YOUR OBJECTIVE -> The material below holds a span beginning at the line with "carried.location, carried.rotation_quaternion = m.translation, q" and ending at the line with "scene.view_settings.use_white_balance |= len(values)". Quote that span exactly, both ends included, and only that span.

COLLECTED DATA ->

************

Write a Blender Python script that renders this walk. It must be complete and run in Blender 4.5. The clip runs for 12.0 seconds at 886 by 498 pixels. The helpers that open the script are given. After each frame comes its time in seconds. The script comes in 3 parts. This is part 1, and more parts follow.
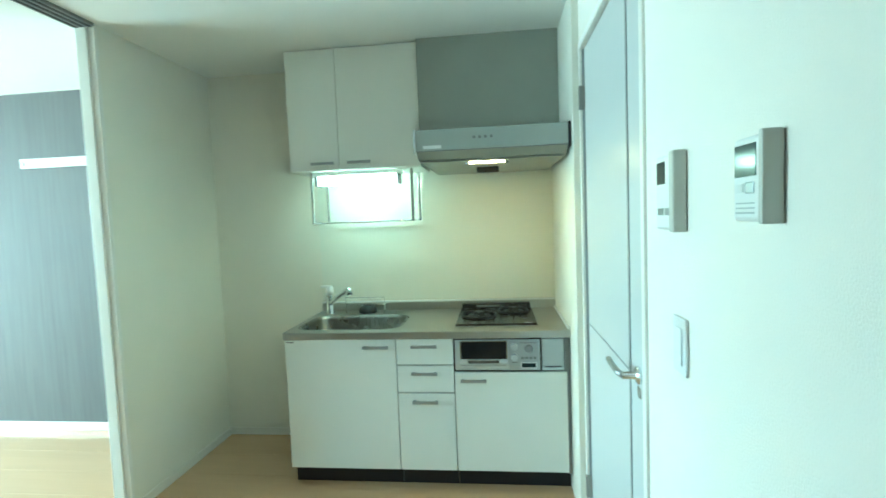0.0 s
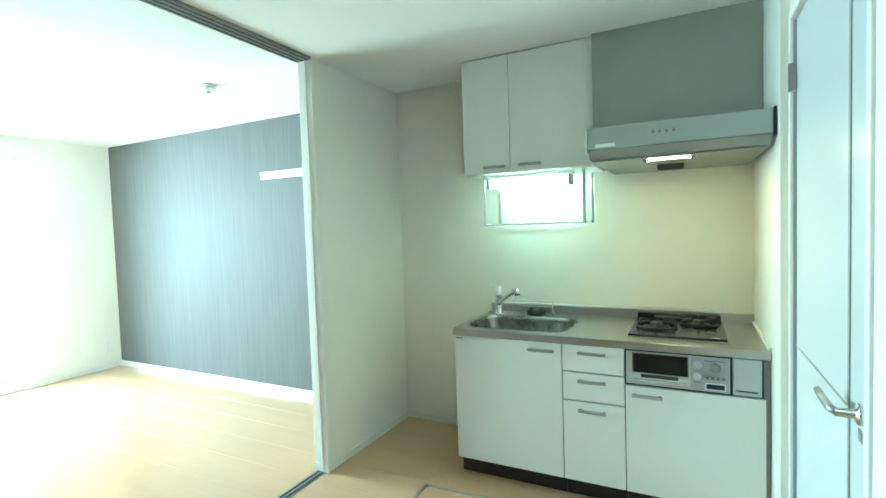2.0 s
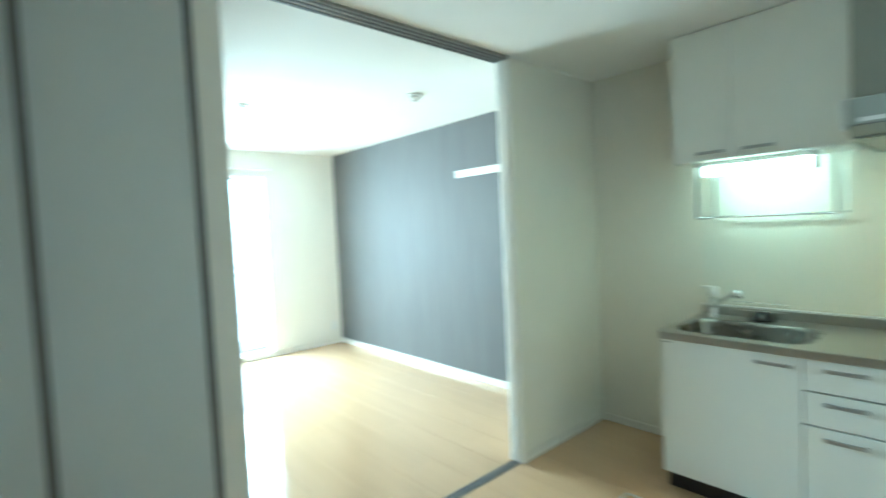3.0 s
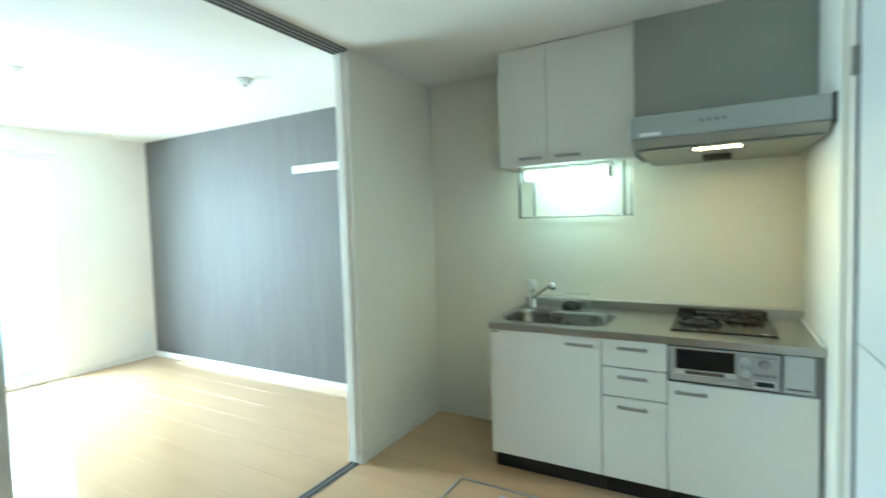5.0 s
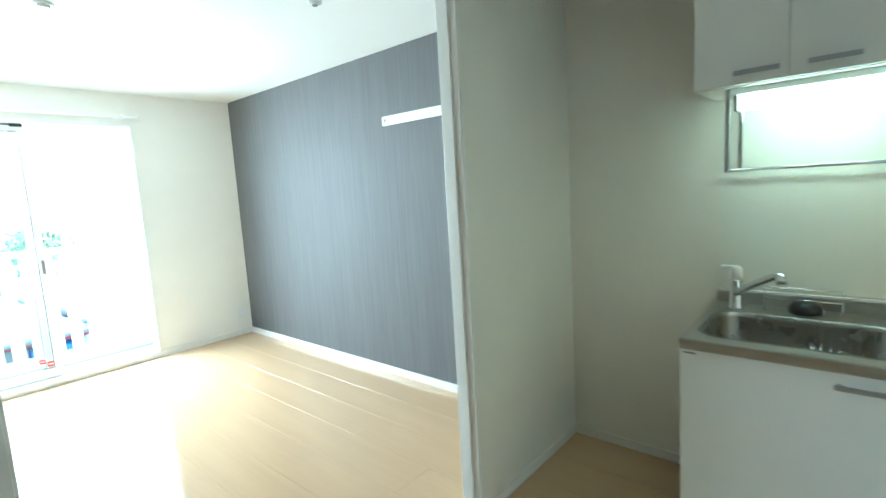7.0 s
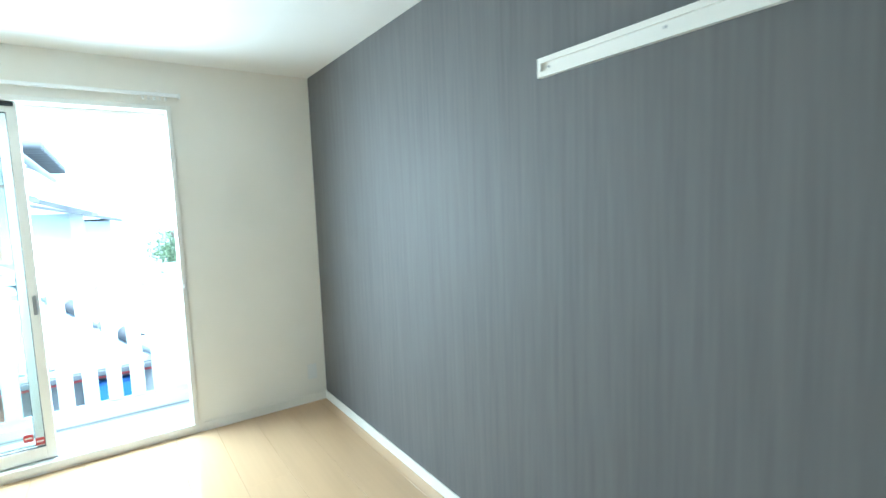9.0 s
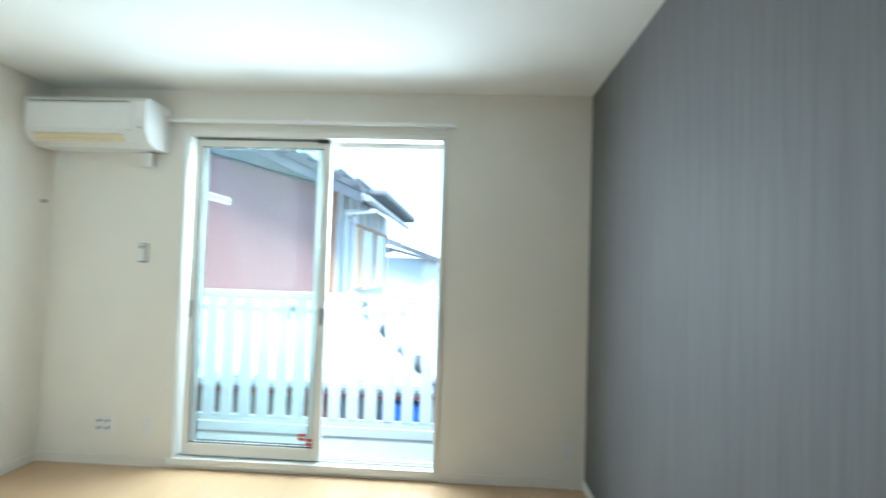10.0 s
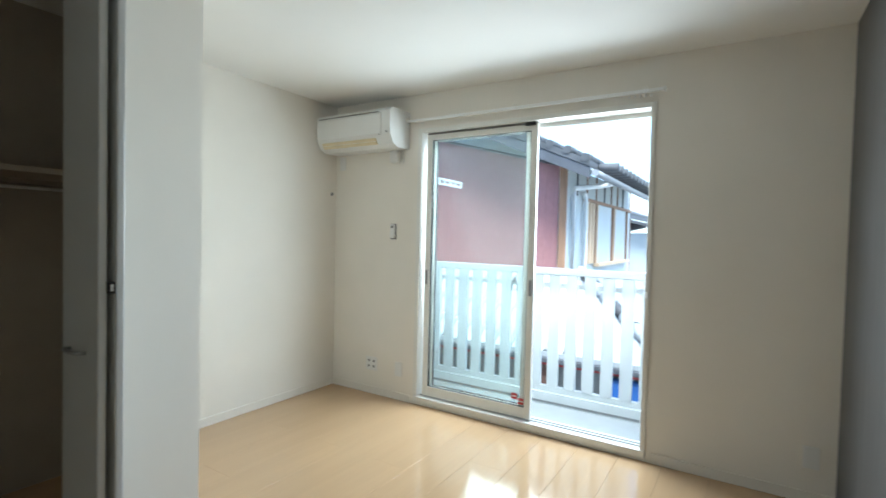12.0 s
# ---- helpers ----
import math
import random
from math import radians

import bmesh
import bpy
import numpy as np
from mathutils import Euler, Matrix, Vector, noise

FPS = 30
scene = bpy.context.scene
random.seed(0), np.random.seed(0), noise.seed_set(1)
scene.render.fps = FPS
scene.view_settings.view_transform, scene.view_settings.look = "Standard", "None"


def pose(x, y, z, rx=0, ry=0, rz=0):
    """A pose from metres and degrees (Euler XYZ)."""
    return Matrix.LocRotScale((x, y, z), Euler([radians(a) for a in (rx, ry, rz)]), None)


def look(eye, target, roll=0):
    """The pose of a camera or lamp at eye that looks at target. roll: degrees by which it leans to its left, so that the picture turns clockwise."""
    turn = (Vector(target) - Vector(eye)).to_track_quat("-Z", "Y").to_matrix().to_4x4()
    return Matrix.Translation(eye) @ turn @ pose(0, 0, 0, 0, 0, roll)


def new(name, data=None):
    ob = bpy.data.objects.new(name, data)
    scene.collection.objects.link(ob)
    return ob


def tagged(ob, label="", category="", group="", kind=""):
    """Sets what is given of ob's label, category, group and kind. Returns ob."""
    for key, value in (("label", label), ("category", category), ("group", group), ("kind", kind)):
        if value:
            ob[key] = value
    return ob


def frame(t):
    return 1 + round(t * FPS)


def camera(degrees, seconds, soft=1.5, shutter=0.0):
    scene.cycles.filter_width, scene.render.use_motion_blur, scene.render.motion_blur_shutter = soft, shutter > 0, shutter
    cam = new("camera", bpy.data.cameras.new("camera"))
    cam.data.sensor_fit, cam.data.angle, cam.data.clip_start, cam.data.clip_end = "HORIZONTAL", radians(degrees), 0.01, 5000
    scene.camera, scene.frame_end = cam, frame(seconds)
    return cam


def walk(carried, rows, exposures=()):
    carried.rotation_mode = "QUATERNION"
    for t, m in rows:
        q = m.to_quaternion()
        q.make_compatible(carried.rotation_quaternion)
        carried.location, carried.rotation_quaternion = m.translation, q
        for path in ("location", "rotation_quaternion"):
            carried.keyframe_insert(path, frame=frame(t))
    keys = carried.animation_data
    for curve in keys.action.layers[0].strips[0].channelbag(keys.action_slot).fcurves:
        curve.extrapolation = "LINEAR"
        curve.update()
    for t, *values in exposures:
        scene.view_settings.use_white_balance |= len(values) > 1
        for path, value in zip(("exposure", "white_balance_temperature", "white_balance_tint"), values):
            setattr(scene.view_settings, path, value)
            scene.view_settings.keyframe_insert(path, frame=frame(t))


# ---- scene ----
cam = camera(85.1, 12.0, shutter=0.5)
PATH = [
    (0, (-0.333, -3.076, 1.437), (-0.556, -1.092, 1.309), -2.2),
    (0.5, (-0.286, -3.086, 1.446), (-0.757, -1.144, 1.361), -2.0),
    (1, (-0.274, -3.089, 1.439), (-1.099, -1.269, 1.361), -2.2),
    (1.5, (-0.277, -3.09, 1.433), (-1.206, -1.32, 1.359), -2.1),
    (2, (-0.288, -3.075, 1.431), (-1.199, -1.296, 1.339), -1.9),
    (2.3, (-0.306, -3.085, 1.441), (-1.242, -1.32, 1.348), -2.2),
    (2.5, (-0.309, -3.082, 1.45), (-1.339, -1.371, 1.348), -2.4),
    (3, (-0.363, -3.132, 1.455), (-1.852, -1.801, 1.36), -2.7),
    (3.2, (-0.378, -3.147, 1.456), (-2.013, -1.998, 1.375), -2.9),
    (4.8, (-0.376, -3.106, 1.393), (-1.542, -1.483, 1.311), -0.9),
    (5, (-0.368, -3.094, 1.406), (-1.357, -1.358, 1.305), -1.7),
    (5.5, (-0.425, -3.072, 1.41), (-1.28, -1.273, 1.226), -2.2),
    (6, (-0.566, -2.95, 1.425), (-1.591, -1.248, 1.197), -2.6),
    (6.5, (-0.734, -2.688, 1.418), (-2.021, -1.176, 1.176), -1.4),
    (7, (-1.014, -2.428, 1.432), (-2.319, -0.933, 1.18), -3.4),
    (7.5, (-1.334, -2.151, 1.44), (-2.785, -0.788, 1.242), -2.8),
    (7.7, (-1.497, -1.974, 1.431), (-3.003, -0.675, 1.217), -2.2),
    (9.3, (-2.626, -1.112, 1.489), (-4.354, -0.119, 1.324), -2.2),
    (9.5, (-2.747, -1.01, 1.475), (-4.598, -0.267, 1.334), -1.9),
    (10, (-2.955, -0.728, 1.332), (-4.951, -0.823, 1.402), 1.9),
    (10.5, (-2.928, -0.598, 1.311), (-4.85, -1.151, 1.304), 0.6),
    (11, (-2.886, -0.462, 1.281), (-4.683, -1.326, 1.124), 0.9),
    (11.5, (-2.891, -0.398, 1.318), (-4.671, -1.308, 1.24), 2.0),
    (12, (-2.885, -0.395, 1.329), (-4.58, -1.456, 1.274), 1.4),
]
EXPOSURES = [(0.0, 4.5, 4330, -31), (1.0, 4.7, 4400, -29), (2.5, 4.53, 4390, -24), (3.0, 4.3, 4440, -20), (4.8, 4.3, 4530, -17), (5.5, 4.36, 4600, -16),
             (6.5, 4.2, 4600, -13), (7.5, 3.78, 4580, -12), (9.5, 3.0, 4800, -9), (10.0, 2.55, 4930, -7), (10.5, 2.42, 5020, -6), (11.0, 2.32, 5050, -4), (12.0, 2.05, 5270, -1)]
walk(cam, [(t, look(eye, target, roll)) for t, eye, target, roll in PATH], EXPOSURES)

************

RESPONSE TO THIS TASK ->
        carried.location, carried.rotation_quaternion = m.translation, q
        for path in ("location", "rotation_quaternion"):
            carried.keyframe_insert(path, frame=frame(t))
    keys = carried.animation_data
    for curve in keys.action.layers[0].strips[0].channelbag(keys.action_slot).fcurves:
        curve.extrapolation = "LINEAR"
        curve.update()
    for t, *values in exposures:
        scene.view_settings.use_white_balance |= len(values) > 1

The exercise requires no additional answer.